In the mid-1990s, further efforts at the CAIS involved the investigation of tritium (³H) analysis (Neary et al. 1997). While it was demonstrated that vanilla bean vanillin and petroleum-derived vanillin could be differentiated with a gas proportional counter (GPC), the technique combusts vanillin and then electrolytically concentrates the tritium, but required inordinate amounts of material, 5-10 grams or more of vanillin.

Culp et al. (1998) at CAIS further investigated the application of isotopic analysis for the detection of vanilla adulteration. They applied accelerator mass spectrometry (AMS) and gas chromatography/combustion/isotope ratio mass spectrometry (GC/C/IRMS) in order to authenticate flavors, with vanilla as one example. The vanilla extract was derivatized with bis (trimethylsilyl) triflouroacetamide (BSTFA). They were able to obtain the δ¹³C values of the major as well as ancillary compounds in the extract, p-hydroxybenzaldehyde, p-hydroxybenzoic acid, vanillin, vanillic acid, o-vanillin, and syringaldehyde. They proposed the use of these δ¹³C values in order to generate a fingerprint pattern that could be used to authenticate these flavors. Also, because this GC/IRMS analysis typically measures in nanograms to picograms, flavors in finished products could be analyzed for the detection of adulterated products. This demonstrated the application of AMS for ¹⁴C analysis and they hoped to reduce the amount of vanillin required so as to interface the AMS directly to the gas chromatography.

The French regulatory group, at Laboratoire DGCCRF (Fayet et al. 1999), used GC/IRMS to investigate the isotopic deviation of vanillin, vanillic acid, p-hydroxybenzaldehyde, and p-hydroxybenzoic acid. Twenty-two samples of vanilla beans from Madagascar, Indonesia, and Reunion were analyzed. The analytical data for the first three constituents were consistent with that previously reported. The stable isotope ratio analysis (SIRA) for p-hydroxybenzoic acid was first reported here and was suggested as a criterion for authenticity of vanilla.

Expanding on the work of Fayet et al. (1999), German researchers (Scharrer and Mosandl 2002) optimized the use of gas chromatography combustion-isotope ratio mass spectrometry (GC-C-IRMS) on the difficult-to-analyze phenolics, vanillin, and p-hydroxybenzaldehyde. In addition, analyte extraction efficiency was also investigated. They determined the optimum combustion temperature by moving the tip of the capillary column inside the heater and demonstrated that complete component extraction was not necessary in order to obtain a consistent δ¹³C/¹²C SIRA. They analyzed 15 samples of V. planifolia and 4 of V. tahitensis. The δ¹³C_v__pdb was determined on vanillin and p-hydroxybenzaldehyde and demonstrated its reliability in differentiating vanillin, ex-vanilla, from vanillin of synthetic or biotechnological origin.

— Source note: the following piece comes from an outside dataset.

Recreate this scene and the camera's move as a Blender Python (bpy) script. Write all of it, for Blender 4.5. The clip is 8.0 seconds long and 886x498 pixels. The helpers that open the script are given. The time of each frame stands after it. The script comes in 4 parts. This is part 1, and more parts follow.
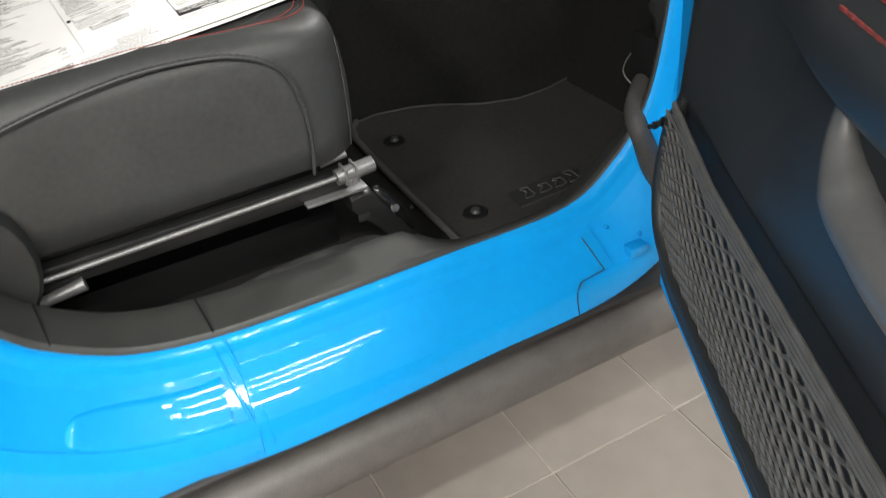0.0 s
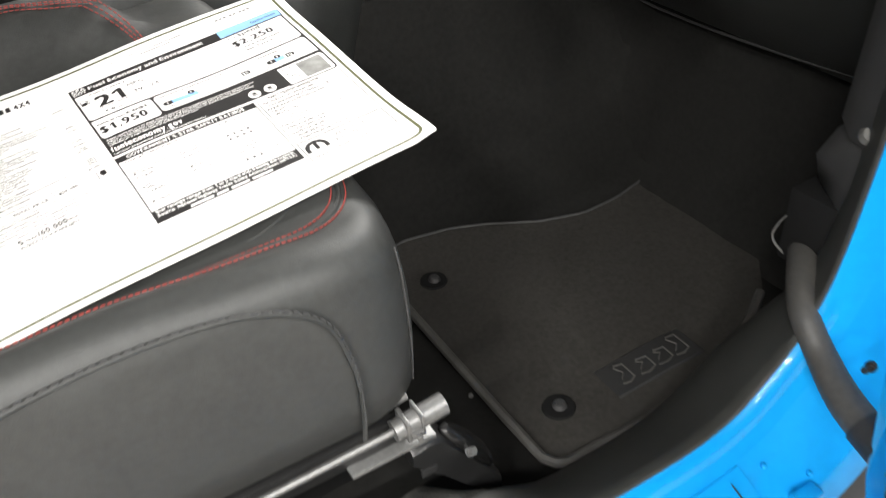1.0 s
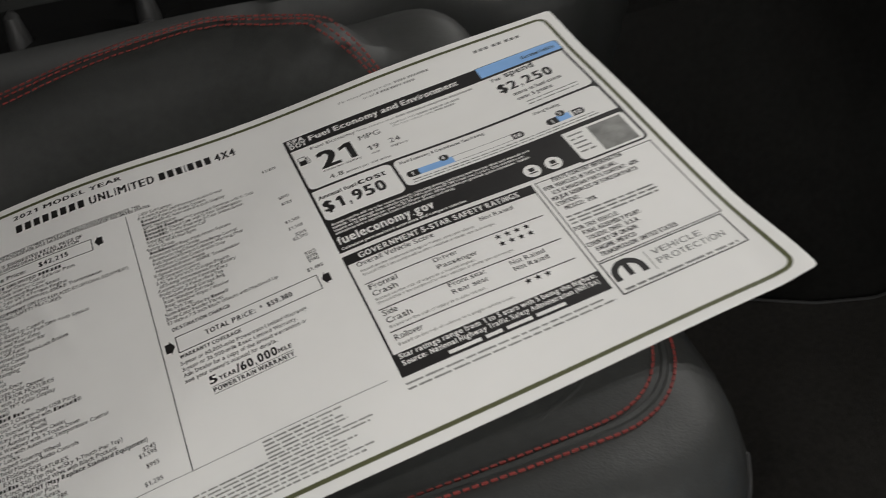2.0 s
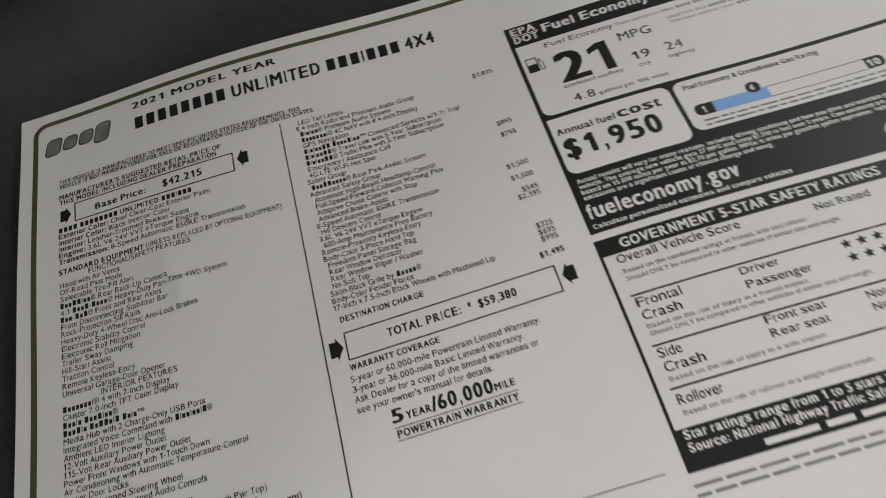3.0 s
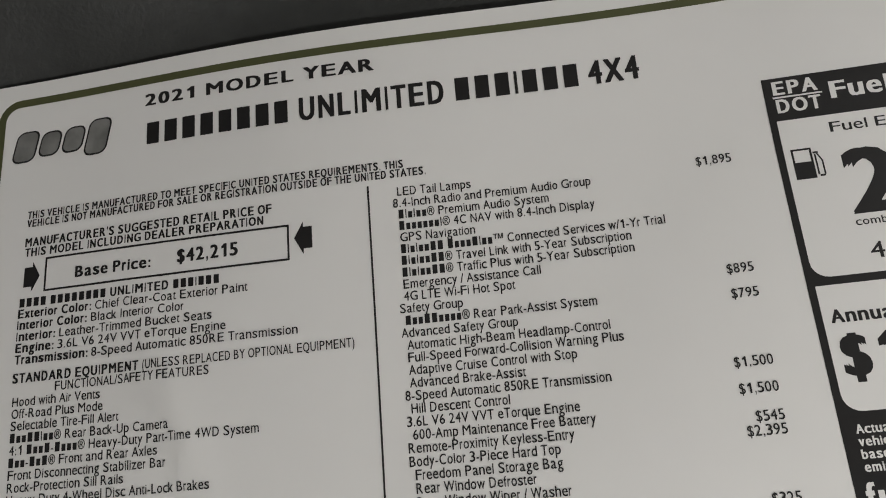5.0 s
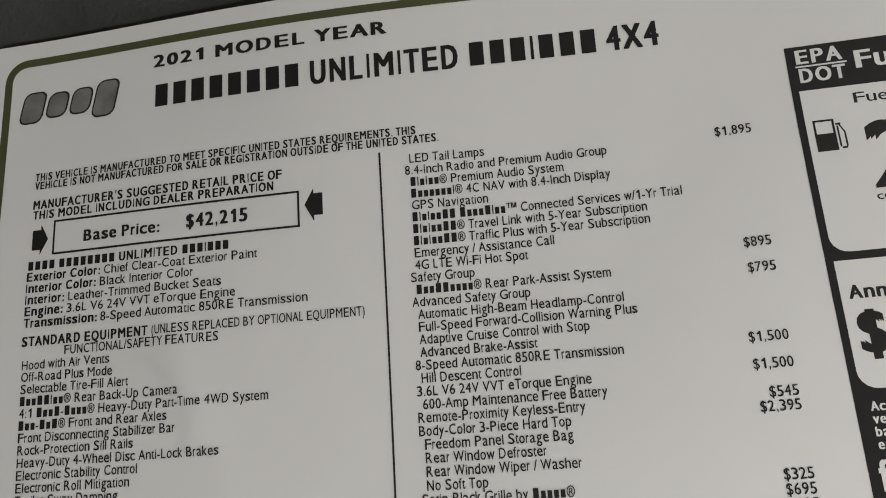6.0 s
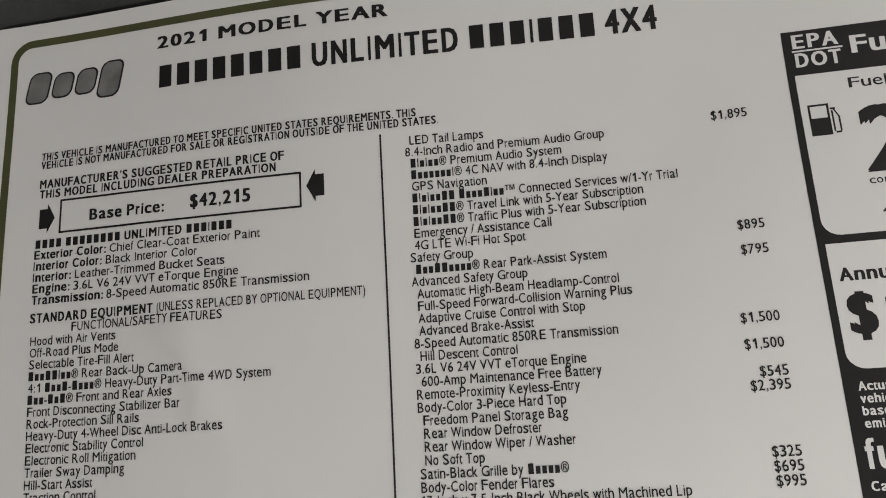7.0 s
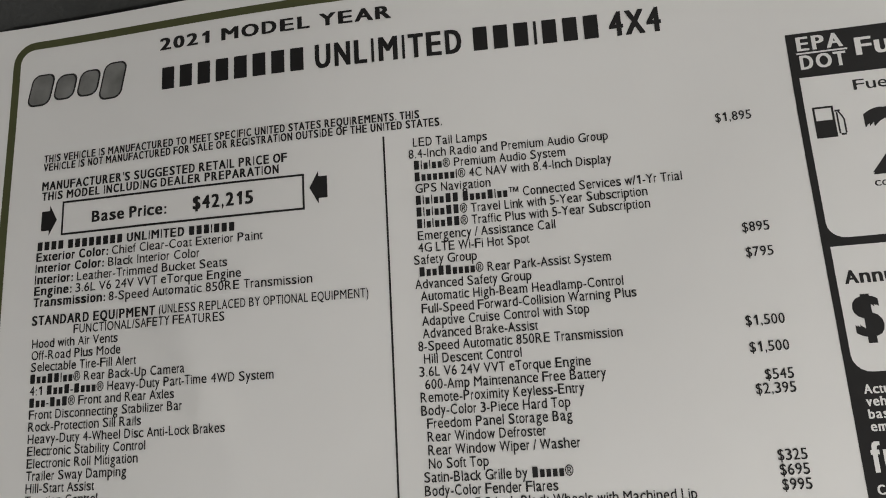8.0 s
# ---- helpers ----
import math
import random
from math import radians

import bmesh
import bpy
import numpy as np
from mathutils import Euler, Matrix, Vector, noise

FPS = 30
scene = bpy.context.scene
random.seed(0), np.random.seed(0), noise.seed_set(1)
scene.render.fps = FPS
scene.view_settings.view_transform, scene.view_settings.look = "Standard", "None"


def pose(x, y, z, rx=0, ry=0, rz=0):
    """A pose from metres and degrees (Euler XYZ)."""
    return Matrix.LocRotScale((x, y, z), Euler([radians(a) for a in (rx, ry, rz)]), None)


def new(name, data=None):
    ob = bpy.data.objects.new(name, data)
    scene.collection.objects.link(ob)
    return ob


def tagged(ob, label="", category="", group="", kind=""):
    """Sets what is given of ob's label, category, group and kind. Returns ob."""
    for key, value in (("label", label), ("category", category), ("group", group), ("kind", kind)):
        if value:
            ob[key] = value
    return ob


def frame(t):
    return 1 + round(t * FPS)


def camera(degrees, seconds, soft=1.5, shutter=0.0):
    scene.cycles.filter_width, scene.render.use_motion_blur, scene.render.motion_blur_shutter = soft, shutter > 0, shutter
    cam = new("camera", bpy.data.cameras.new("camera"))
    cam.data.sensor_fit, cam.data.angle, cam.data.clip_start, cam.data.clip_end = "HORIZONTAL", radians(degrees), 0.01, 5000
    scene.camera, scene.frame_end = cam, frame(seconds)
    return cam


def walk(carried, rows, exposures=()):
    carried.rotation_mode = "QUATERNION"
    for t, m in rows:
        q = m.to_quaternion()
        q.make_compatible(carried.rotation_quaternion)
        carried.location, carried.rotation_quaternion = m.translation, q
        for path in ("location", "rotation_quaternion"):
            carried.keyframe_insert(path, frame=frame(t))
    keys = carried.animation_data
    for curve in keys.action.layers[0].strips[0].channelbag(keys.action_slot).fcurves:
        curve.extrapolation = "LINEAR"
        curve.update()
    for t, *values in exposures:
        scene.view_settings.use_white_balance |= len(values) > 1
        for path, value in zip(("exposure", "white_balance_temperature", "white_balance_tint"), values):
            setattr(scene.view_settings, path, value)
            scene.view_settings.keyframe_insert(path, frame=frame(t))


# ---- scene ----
cam = camera(55.99, 8.0, soft=0.95, shutter=0.25)
ROWS = [
    (0, 0.0548, -0.6389, 1.2615, 53.66, 4.07, -28.98),
    (0.2, 0.0781, -0.5580, 1.2685, 53.50, 3.99, -29.77),
    (0.5, 0.0985, -0.4469, 1.2738, 53.03, 3.60, -30.67),
    (0.7, 0.1238, -0.3692, 1.2848, 52.37, 4.11, -30.85),
    (1, 0.1540, -0.2471, 1.2801, 52.50, 3.77, -31.12),
    (1.2, 0.1721, -0.1711, 1.2717, 53.18, 3.71, -31.15),
    (1.5, 0.1709, -0.0939, 1.2643, 53.04, 5.23, -27.60),
    (1.7, 0.1561, -0.0624, 1.2558, 53.35, 5.08, -24.66),
    (2, 0.1602, 0.0004, 1.2499, 51.10, 5.08, -19.74),
    (2.2, 0.1590, 0.0376, 1.2461, 47.84, 5.18, -17.77),
    (3.3, 0.1367, 0.2223, 1.1876, 35.75, 5.44, -6.75),
    (3.5, 0.1377, 0.2496, 1.1804, 33.41, 5.30, -5.29),
    (3.8, 0.1453, 0.2799, 1.1744, 31.76, 5.60, -3.55),
    (4, 0.1418, 0.3051, 1.1687, 29.90, 4.84, -2.42),
    (4.2, 0.1361, 0.3184, 1.1595, 29.17, 4.80, -1.49),
    (4.5, 0.1299, 0.3381, 1.1597, 27.61, 4.47, -0.64),
    (6, 0.1252, 0.3472, 1.1573, 22.80, 4.39, 1.17),
    (6.5, 0.1276, 0.3453, 1.1617, 21.68, 4.60, 1.46),
    (7, 0.1266, 0.3466, 1.1612, 21.26, 4.49, 1.53),
    (7.5, 0.1247, 0.3487, 1.1582, 21.34, 4.51, 1.56),
    (8, 0.1256, 0.3467, 1.1606, 21.46, 4.47, 1.56),
]
EXPOSURES = [(0.0, 0.5), (0.5, 1.1), (0.9, 1.15), (1.15, 0.75), (1.5, -0.3), (2.2, -0.9), (3.3, -0.95), (4.5, -0.75), (6.0, -0.65), (8.0, -0.65)]
walk(cam, [(t, pose(x, y, z, rx, ry, rz)) for t, x, y, z, rx, ry, rz in ROWS], EXPOSURES)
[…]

Over the years, adulteration techniques that could circumvent isotopic detection have been developed, one being syntheses of isotopically altered ingredients. Researchers at Eurofins, a company specializing in isotopic analyses, demonstrated a method to detect this form of adulteration (Bensaid et al. 2002). They described a technique in which vanillin is deformylated and the product, guaiacol, analyzed by IRMS. This ¹³C information can be used in order to improve the authentication potential of C-IRMS. In addition, the ¹⁸O of the guaiacol is a better authentication tool then ¹⁸O of vanillin, which has exchangeable oxygen in the formyl group. Further collaborative studies were suggested in order to confirm that consistent results could be obtained between laboratories.